Z-Score Bell Curve Calculator

Find z scores and curve areas with simple inputs. Review percentiles, ranges, and tail risks. Download clean results for reports, classes, and study tasks.

Calculator Inputs

Example Data Table

Case Raw Value Mean Standard Deviation Z-Score Approx Percentile
Exam score 85 75 10 1.0000 84.13%
Quality reading 42 50 8 -1.0000 15.87%
Survey rating 112 100 15 0.8000 78.81%
Lab result 130 100 20 1.5000 93.32%

Formula Used

The calculator standardizes a raw value by subtracting the mean and dividing by the standard deviation.

z = (x - μ) / σ

Here, x is the raw value, μ is the mean, and σ is the standard deviation.

To convert a z-score back to a raw value, it uses:

x = μ + zσ

For probabilities, the tool estimates the standard normal cumulative distribution. The left-tail area is Φ(z). The right-tail area is 1 - Φ(z). The two-tail area is 2 times the smaller tail.

How to Use This Calculator

  1. Select the calculation mode that matches your question.
  2. Enter the mean and standard deviation.
  3. Add a raw value, z-score, percentile, or interval values.
  4. Set the central confidence level if needed.
  5. Press the calculate button.
  6. Review the z-score, percentile, tail areas, and bell curve chart.
  7. Use the CSV or PDF button to save the result.

Understanding the Z-Score Bell Curve

A z-score places any value on a standard normal scale. It tells how many standard deviations a value sits from the mean. A positive score is above the mean. A negative score is below the mean. A score near zero is close to typical performance.

Why This Calculator Helps

The bell curve is useful because it converts different units into one common view. Test marks, quality readings, survey ratings, and lab measurements can be compared fairly when they become z-scores. The calculator also shows left-tail, right-tail, two-tail, and interval probabilities. These areas help you judge rarity, rank, and expected spread.

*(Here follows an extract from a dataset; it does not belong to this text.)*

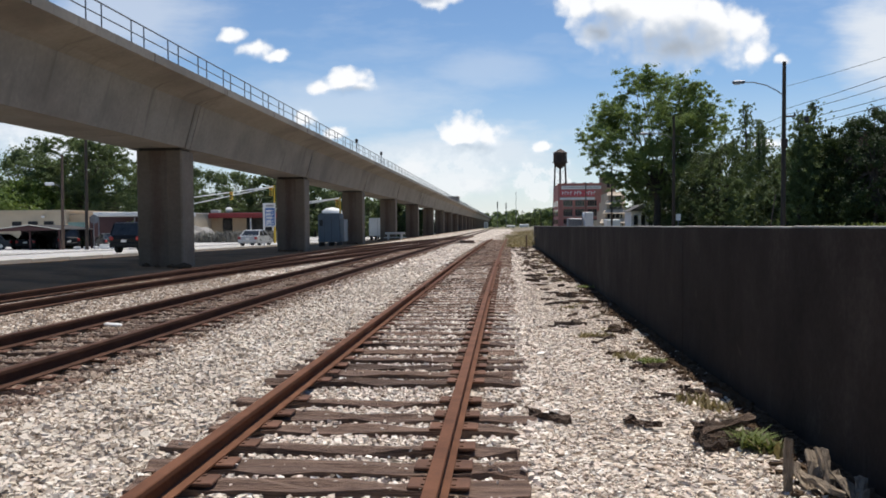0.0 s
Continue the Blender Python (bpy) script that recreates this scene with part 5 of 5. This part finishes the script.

Percentiles and Tail Areas

Percentiles are easier to explain to many readers. A percentile says what share of observations fall below a value. For example, a 0.84 cumulative probability means about eighty four percent of values are lower. Right-tail probability shows the share above a score. Two-tail probability is useful when extreme results in either direction matter.

Advanced Interpretation

Use the mean and standard deviation carefully. The method assumes a normal or near-normal distribution. If the data is very skewed, the probability may be less reliable. Still, z-scores remain helpful for standardizing values. They also support control limits, academic grading, screening thresholds, and risk checks.

Better Reporting

This page gives a calculation summary, probability table, and bell curve chart. You can export the result as CSV for spreadsheets. You can also create a PDF report for sharing. The example table shows common inputs and expected outputs. Use it to test the calculator before applying real data.

Practical Tips

Enter a realistic standard deviation greater than zero. Choose raw score mode when you know the value, mean, and spread. Choose direct z-score mode when the value is already standardized. Use percentile mode when you need a cutoff from a target rank. Use interval mode when you need the chance that a value falls between two raw measurements.

Checking Assumptions

For best results, inspect the data first. A histogram should look roughly balanced and mound shaped. Outliers can stretch the standard deviation and change the z-score. When sample size is small, treat probabilities as estimates, not final proof. Document assumptions beside exported calculation for later review.

FAQs

What is a z-score?

A z-score shows how many standard deviations a value is from the mean. Positive values are above average. Negative values are below average. A value near zero is close to the mean.

What does the bell curve show?

The bell curve shows the standard normal distribution. It helps estimate how common or rare a value is when data follows a normal pattern.

What is left-tail probability?

Left-tail probability is the area below a z-score. It also represents the percentile rank for that value in a normal distribution.

What is right-tail probability?

Right-tail probability is the area above a z-score. It is useful when you want to know the chance of scoring higher than a selected value.

When should I use interval mode?

Use interval mode when you need the probability between two raw values. It calculates lower and upper z-scores, then finds the curve area between them.

Can I calculate a cutoff from a percentile?

Yes. Select percentile mode and enter the target percentile. The calculator returns the z cutoff and the matching raw value from your mean and deviation.

Does this work for any data?

It works best when data is normal or close to normal. If data is strongly skewed or has outliers, probability results may need caution.

Why must standard deviation be greater than zero?

Standard deviation measures spread. A zero or negative value cannot scale distances from the mean, so a valid z-score cannot be calculated.